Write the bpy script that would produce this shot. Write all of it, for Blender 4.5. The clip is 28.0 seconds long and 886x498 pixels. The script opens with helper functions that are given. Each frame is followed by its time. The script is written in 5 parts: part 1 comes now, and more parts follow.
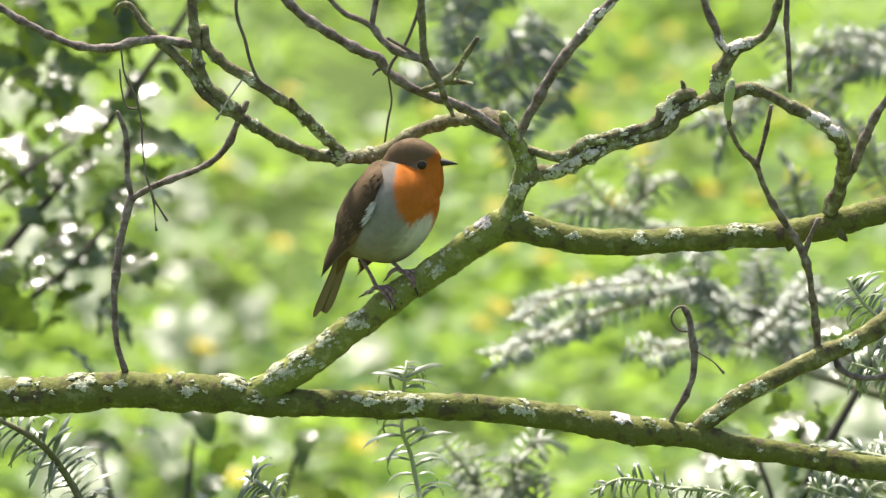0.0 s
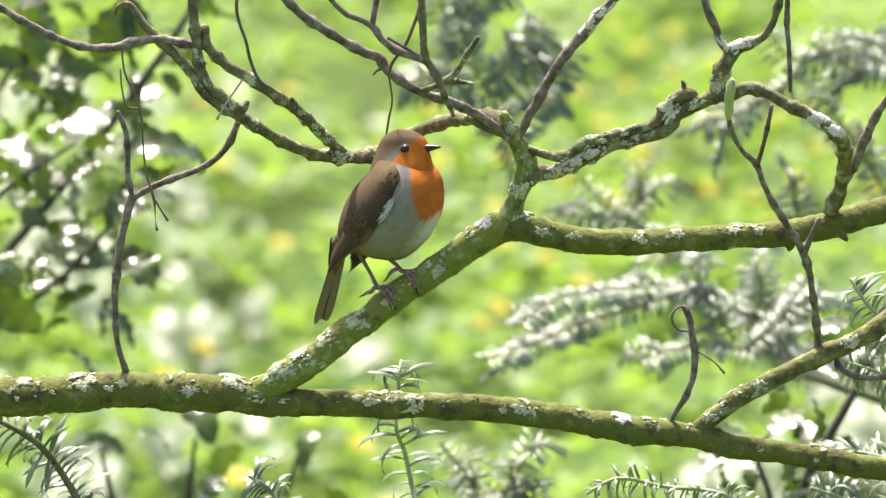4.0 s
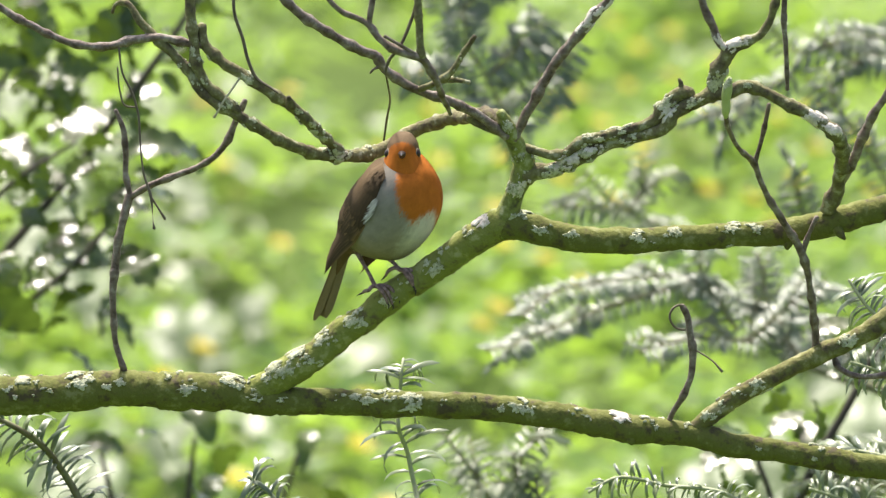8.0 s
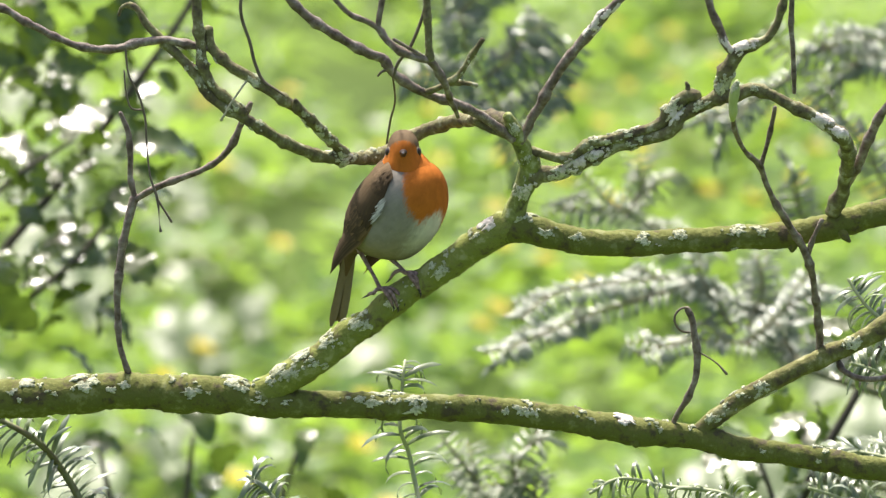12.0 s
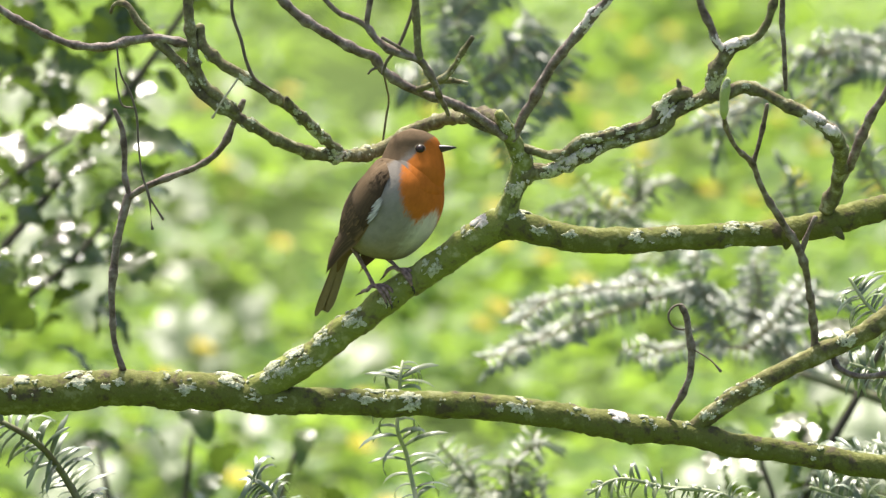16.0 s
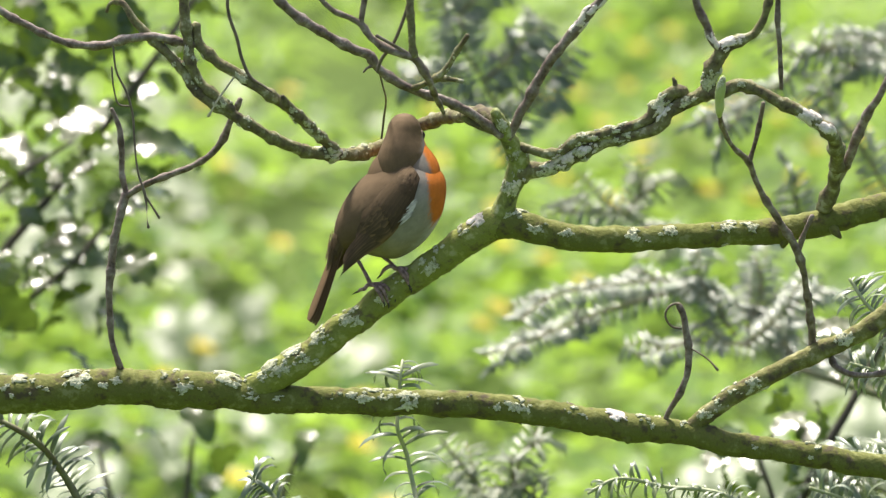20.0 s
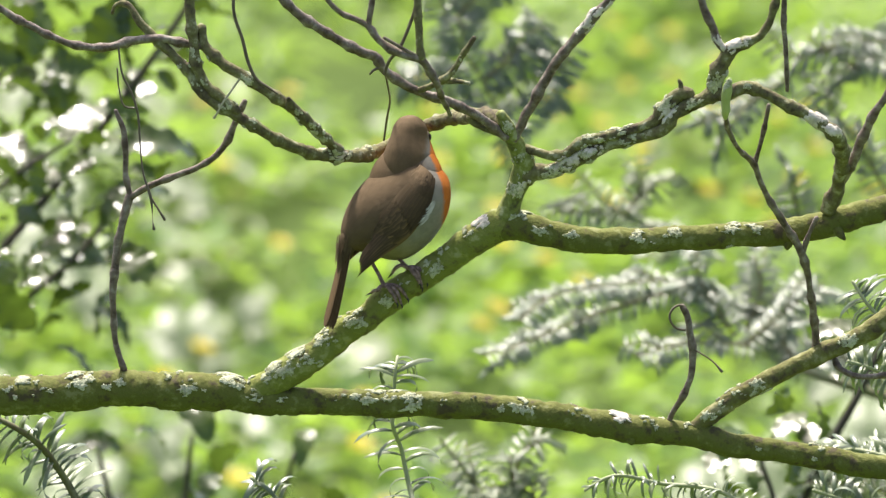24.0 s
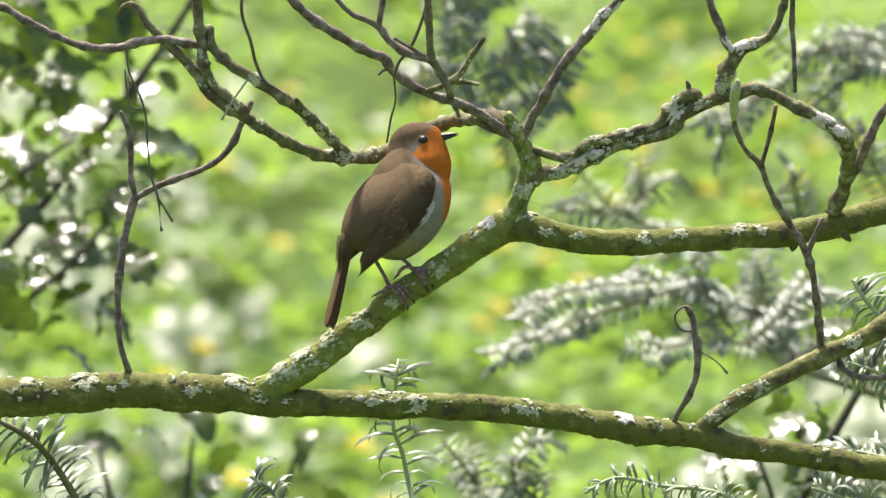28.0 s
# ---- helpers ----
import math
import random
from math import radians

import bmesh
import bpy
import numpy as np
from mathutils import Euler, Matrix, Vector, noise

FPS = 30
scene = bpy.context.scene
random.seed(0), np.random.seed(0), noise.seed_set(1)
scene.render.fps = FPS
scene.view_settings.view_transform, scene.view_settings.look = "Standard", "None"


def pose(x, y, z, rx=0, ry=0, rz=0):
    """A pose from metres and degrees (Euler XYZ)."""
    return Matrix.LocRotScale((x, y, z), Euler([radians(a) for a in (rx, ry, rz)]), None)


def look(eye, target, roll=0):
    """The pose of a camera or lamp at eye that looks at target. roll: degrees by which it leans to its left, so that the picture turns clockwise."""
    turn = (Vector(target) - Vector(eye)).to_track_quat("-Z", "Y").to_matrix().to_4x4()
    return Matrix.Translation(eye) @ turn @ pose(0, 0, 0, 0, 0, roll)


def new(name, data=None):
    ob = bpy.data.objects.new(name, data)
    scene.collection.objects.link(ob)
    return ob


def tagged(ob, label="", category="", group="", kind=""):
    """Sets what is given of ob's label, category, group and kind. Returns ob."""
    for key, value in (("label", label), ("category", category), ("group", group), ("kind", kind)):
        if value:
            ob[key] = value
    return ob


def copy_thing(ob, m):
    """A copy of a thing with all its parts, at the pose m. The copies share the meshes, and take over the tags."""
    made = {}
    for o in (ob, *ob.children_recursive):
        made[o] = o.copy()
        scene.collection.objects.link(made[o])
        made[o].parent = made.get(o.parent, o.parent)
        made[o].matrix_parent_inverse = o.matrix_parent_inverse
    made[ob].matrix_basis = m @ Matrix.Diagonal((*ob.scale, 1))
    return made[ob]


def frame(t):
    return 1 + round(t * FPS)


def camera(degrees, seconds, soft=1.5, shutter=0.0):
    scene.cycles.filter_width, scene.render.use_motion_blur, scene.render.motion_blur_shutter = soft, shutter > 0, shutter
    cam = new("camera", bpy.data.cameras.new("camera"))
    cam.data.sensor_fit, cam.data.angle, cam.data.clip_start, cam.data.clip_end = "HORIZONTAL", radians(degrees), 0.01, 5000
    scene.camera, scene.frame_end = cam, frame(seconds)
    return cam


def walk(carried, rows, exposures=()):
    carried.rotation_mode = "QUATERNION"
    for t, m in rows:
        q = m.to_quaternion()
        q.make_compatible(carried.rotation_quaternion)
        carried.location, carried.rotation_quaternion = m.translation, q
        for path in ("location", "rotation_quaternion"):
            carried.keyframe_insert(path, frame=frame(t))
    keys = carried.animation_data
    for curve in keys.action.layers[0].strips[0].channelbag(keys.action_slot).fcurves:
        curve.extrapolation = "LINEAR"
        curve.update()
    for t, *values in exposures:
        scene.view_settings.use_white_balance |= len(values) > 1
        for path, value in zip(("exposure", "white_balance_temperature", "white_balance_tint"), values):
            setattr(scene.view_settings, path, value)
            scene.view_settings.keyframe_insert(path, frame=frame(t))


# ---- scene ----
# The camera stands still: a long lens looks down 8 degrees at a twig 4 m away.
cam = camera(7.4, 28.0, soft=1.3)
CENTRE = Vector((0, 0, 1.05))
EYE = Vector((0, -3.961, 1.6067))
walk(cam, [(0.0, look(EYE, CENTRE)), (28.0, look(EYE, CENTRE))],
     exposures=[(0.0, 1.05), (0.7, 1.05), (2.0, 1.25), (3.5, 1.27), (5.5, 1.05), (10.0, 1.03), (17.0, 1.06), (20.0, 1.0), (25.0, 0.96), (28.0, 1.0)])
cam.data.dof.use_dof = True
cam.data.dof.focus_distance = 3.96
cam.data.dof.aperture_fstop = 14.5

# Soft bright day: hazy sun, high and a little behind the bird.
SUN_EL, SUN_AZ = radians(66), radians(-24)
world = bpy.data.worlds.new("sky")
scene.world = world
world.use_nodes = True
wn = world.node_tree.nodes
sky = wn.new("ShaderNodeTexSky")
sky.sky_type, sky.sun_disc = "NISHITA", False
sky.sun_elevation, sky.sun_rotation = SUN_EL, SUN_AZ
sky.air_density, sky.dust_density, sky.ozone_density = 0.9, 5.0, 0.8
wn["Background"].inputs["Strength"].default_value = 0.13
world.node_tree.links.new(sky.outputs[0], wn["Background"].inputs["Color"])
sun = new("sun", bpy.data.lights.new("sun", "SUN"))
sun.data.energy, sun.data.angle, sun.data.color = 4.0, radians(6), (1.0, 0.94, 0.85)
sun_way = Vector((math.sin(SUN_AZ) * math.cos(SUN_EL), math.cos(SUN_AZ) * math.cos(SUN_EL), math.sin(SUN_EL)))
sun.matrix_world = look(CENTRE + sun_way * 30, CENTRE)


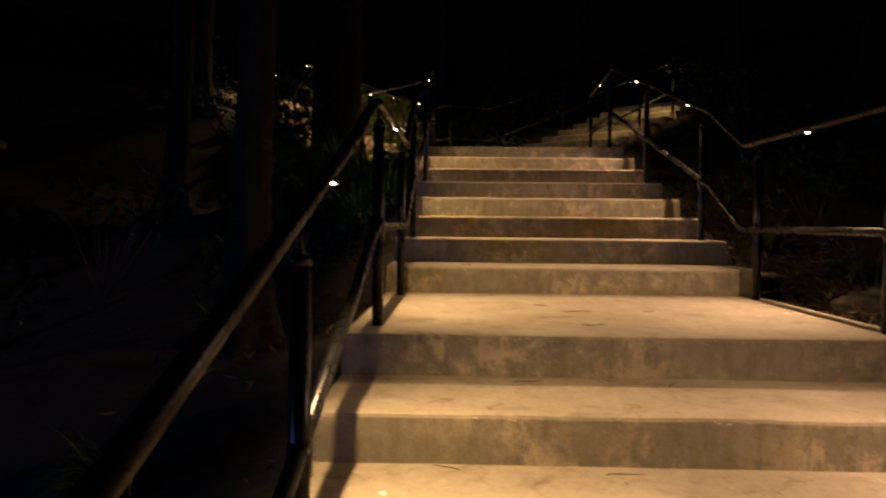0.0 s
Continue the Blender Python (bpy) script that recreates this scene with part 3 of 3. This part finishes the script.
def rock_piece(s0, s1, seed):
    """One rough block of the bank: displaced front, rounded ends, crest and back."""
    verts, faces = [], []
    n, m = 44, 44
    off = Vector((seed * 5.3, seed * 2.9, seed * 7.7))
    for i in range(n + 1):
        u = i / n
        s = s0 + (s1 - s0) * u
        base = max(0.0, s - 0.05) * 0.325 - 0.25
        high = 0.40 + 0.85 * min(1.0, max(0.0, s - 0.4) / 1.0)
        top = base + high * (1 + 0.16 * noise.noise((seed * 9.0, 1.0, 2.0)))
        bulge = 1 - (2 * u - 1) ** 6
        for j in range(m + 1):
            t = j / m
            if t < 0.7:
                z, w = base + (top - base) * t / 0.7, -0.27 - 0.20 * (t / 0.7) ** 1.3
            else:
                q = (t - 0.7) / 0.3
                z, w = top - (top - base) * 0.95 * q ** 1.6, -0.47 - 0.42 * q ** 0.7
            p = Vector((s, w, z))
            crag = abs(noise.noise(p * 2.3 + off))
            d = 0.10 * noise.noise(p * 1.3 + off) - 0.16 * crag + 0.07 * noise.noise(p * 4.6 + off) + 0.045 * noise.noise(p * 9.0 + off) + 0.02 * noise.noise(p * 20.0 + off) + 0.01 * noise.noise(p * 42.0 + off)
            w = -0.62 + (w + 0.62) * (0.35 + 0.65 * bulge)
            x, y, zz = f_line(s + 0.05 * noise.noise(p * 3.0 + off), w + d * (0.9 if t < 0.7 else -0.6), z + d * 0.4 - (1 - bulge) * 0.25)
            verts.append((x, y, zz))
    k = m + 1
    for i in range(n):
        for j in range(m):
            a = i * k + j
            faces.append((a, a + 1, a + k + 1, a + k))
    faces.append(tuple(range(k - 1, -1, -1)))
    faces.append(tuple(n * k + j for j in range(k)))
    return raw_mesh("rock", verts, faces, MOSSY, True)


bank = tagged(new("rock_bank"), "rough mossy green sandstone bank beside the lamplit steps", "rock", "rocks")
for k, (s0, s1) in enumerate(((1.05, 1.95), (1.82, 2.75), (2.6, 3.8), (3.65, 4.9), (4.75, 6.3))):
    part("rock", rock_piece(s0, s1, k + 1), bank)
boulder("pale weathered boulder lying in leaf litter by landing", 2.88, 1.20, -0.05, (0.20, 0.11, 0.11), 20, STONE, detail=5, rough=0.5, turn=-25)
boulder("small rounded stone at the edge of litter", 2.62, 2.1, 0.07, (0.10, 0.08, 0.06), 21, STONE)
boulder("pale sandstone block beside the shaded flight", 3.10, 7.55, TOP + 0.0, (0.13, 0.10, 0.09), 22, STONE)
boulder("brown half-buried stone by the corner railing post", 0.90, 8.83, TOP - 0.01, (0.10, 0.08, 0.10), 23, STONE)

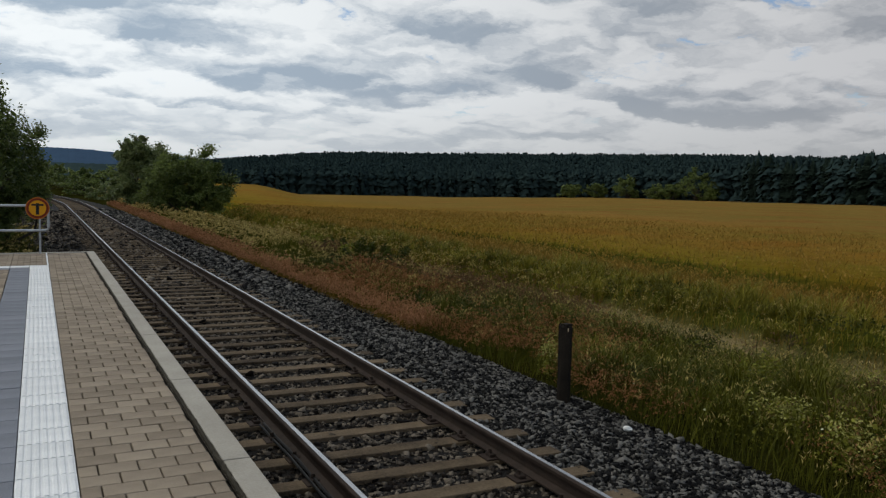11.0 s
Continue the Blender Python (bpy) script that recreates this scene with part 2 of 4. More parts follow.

-- SHORT TASK --
Without the pictures, repeat the entries above line by line, from the first through the one that contains "import random", both ends included.

-- RESPONSE TO THIS EXERCISE --
Write the bpy script that would produce this shot. Write all of it, for Blender 4.5. The clip is 28.0 seconds long and 886x498 pixels. The script opens with helper functions that are given. Each frame is followed by its time. The script is written in 5 parts: part 1 comes now, and more parts follow.
0.0 s
4.0 s
8.0 s
12.0 s
16.0 s
20.0 s
24.0 s
28.0 s
# ---- helpers ----
import math
import random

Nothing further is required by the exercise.